The mobile app for android is good, but I haven't seen it receive many updates this last year. It seems like it is pushed a lot stronger in the US. They even give you Youtube Red (the no-ads/music/support creators-thing) with the same subscription. [1]

I liked that they allow storage of up to 20 000 of your local songs (if you still have those), integrated into your online library.

I used a fan-made application to recreate my playlists from spotify, but it required that I was a premium member on both services at once, and just directly used my credentials. Most playlists were kinda butchered. I don't have a good migration-strategy to recommend, I'm afraid.

EDIT: Downsides: It does not have an official desktop-app, you have to use the browser.
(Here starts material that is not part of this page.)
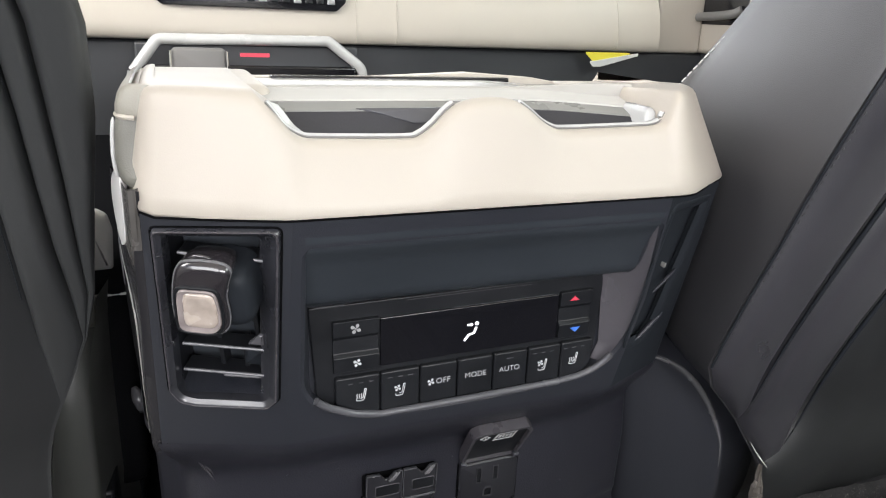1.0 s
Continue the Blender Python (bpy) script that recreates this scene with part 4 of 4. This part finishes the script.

Does not have official support for last.fm

1: https://play.google.com/store/apps/details?id=com.google.and...

Spotify is running for 12 hours a day, 6 days a week here and I have no complaints. I love the UI and responsivess, even on my 3Mbit ADSL line. It's everything I ever wished for in a music app.
I guess my response would be: Check your disk usage for hidden evil surprises, and give it time. It'll disappoint you. I've been a user for years and it's in the last year or so that things started going downhill. Since the release of "1.0," the redesign that replaced a ton of features with a sleek design and still hasn't caught up to older versions.
The Spotify desktop client randomly consuming 100% of a CPU core (sending the fan crazy) was what actually pushed me onto Apple Music.